5 Soweit die Beschwerde die Frage der Beweislast für das Vorliegen der Voraussetzungen des § 104a Abs. 1 Satz 1 Nr. 4 AufenthG aufwirft, legt sie die Entscheidungserheblichkeit dieser Frage nicht dar. Die Frage der Beweislast stellt sich erst im Falle der Nichterweislichkeit einer streitigen Tatsache („non liquet“). Das Berufungsgericht ist aber vorliegend nicht von der Nichterweislichkeit einer vorsätzlichen Täuschung oder einer sonstigen erheblichen Tatsache ausgegangen, sondern hat ausweislich der Urteilsgründe aus dem Gesamtergebnis des Verfahrens die volle richterliche Überzeugung davon gewonnen, dass es sich bei der vom Kläger vorgelegten Geburtsurkunde um eine Fälschung handelt und der Kläger falsche Angaben über seine Herkunft aus dem Sudan gemacht und damit die Behörden über seine Identität und Staatsangehörigkeit getäuscht hat (UA S. 13 ff., 15). Von diesen tatsächlichen Feststellungen, die die Beschwerde nicht mit Verfahrensrügen angegriffen hat, müsste das Bundesverwaltungsgericht im Revisionsverfahren ausgehen (§ 137 Abs. 2 VwGO). Die von der Beschwerde aufgeworfene Frage nach der Beweislast würde sich daher in einem Revisionsverfahren nicht stellen.

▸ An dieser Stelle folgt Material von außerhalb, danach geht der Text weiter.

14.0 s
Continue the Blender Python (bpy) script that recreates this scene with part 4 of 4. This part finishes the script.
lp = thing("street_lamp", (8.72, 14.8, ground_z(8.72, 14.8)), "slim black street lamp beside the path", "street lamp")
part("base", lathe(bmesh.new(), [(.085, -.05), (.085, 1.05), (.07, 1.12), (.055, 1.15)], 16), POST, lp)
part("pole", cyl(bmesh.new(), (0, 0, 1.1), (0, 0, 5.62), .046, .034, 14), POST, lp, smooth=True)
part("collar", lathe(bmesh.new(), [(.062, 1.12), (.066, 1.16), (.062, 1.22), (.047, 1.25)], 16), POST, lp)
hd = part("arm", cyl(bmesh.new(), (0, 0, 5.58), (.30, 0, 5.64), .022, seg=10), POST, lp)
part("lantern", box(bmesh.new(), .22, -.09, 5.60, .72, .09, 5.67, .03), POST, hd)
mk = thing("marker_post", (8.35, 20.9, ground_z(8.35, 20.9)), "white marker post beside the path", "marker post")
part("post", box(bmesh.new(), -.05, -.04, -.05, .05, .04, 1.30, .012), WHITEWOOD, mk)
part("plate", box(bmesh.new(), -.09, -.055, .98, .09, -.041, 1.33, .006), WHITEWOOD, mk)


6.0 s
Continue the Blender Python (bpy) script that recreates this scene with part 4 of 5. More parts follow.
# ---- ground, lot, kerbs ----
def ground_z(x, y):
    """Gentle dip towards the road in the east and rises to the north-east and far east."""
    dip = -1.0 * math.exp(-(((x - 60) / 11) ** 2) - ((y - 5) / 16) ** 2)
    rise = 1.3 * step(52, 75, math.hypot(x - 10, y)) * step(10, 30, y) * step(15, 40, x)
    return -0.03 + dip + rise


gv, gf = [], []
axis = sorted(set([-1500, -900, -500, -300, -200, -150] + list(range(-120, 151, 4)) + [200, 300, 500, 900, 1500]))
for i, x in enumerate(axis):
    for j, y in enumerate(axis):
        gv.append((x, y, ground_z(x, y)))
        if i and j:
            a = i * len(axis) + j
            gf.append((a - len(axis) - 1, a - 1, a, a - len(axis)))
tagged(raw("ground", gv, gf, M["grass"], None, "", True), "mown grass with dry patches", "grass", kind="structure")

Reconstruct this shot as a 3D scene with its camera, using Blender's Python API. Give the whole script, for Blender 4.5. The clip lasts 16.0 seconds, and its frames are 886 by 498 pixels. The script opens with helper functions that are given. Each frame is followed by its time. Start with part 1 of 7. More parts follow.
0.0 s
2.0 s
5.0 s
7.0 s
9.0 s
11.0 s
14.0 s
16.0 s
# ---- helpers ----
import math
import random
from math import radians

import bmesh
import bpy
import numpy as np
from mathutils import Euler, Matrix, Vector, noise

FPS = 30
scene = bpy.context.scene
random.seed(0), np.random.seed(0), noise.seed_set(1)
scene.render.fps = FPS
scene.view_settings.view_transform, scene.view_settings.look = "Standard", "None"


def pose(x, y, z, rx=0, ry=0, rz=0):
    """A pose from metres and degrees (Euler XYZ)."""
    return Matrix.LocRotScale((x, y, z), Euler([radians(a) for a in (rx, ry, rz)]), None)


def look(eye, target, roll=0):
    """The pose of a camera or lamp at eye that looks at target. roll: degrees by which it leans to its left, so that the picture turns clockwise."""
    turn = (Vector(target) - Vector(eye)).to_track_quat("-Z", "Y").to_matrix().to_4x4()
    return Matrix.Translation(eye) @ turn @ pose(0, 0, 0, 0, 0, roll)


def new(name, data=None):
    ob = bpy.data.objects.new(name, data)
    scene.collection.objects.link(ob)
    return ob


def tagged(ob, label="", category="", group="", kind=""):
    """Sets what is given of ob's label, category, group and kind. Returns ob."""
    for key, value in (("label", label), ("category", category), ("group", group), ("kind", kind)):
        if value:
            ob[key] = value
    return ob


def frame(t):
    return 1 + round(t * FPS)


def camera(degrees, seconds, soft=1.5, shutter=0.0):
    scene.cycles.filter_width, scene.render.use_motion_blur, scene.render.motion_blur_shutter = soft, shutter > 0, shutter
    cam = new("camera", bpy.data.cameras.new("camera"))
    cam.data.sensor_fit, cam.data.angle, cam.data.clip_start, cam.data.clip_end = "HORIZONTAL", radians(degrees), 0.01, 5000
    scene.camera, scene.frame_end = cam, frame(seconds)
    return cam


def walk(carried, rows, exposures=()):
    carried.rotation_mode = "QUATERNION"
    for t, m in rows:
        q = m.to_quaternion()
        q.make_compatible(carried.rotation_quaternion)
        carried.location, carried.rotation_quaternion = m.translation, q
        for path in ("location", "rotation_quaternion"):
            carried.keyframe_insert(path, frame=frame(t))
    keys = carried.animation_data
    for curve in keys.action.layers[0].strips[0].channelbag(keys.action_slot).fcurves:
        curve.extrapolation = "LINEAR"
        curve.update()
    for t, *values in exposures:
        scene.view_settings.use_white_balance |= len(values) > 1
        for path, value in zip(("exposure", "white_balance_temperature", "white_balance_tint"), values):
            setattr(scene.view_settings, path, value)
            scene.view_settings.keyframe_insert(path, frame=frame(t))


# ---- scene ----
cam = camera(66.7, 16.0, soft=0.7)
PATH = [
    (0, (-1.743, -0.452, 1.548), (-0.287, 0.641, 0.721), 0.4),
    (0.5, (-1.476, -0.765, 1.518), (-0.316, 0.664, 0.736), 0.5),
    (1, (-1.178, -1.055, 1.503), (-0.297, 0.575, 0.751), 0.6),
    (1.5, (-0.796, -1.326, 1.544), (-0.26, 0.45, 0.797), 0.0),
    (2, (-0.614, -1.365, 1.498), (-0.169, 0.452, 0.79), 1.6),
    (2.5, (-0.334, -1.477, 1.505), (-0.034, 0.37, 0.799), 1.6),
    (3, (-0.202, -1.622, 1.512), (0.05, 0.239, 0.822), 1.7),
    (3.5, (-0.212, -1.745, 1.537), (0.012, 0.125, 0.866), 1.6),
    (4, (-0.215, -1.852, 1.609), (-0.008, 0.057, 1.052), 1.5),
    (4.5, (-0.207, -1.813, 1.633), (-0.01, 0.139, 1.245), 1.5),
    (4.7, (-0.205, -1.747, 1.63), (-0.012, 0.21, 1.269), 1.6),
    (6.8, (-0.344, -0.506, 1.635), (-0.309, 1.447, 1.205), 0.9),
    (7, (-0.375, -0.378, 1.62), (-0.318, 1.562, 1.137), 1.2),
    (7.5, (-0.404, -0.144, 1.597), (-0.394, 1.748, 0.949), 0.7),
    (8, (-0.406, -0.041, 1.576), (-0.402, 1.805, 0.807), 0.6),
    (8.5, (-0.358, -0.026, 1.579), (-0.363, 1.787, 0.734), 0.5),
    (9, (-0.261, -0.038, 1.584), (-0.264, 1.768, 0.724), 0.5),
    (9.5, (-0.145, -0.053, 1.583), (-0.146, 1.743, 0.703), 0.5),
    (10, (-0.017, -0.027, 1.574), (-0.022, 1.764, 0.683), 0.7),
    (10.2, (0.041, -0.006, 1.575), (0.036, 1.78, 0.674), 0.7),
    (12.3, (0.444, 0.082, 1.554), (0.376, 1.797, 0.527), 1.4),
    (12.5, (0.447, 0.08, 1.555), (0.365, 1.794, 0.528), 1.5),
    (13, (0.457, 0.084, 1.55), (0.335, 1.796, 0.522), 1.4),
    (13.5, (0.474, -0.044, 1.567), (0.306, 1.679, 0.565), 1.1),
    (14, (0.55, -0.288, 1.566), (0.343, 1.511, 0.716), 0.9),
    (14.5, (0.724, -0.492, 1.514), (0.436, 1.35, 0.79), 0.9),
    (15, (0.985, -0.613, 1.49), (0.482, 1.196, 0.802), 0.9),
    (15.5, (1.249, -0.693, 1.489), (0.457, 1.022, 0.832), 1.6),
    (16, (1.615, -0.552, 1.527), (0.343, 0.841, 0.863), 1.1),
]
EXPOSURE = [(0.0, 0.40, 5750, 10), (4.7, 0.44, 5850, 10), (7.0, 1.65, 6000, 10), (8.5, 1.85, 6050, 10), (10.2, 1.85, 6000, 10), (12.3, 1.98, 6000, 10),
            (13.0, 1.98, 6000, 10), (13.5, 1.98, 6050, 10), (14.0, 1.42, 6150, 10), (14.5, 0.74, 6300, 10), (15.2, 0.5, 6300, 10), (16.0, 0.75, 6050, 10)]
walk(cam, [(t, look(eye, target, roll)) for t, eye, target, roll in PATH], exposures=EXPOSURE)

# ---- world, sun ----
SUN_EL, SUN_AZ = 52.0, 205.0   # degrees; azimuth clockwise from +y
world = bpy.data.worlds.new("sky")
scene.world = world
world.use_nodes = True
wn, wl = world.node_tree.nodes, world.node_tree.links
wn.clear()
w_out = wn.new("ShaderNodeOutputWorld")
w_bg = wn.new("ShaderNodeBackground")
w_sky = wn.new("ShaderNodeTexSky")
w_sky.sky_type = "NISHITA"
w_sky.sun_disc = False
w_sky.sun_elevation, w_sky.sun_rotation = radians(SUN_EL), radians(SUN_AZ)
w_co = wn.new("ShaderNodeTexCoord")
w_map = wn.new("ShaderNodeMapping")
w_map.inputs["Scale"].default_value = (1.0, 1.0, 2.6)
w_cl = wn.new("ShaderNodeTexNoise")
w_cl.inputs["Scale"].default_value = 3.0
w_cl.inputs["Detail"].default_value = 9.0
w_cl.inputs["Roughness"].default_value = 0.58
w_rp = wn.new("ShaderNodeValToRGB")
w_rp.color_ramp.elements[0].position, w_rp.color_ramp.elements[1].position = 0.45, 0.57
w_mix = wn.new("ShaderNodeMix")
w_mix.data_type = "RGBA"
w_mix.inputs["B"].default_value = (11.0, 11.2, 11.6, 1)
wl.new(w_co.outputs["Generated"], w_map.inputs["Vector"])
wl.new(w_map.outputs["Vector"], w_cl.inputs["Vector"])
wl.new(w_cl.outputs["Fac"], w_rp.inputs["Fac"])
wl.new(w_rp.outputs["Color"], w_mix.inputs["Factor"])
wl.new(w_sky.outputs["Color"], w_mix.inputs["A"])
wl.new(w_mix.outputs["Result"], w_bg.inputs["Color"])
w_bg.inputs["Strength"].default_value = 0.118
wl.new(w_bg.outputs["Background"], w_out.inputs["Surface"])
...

6 Soweit die Beschwerde außerdem die Frage nach den „Voraussetzungen für einen Vollbeweis“ aufwirft, legt sie nicht dar, inwiefern diese die richterliche Überzeugungsbildung und freie Beweiswürdigung im Sinne von § 108 Abs. 1 Satz 1 VwGO betreffende Frage klärungsbedürftig sein soll. Die Anforderungen an die richterliche Überzeugungsbildung und Beweiswürdigung im Sinne dieser Vorschrift sind in der Rechtsprechung des Bundesverwaltungsgerichts grundsätzlich geklärt (vgl. etwa Beschluss vom 15. August 2006 - BVerwG 1 B 61.06 - Buchholz 402.242 § 31 AufenthG Nr. 1 m.w.N.; Urteil vom 18. Juli 1986 - BVerwG 4 C 40 - 45.82 - Buchholz 310 § 108 VwGO Nr. 181). Einen weiteren, über den Einzelfall des Klägers hinausgehenden rechtsgrundsätzlichen Klärungsbedarf aus Anlass des vorliegenden Falles zeigt die Beschwerde nicht auf.

7 Von einer weiteren Begründung wird abgesehen (§ 133 Abs. 5 Satz 2 Halbs. 2 VwGO).

8 Die Kostenentscheidung beruht auf § 154 Abs. 2 VwGO. Die Streitwertfestsetzung folgt aus § 47 Abs. 3 i.V.m. § 52 Abs. 2 GKG.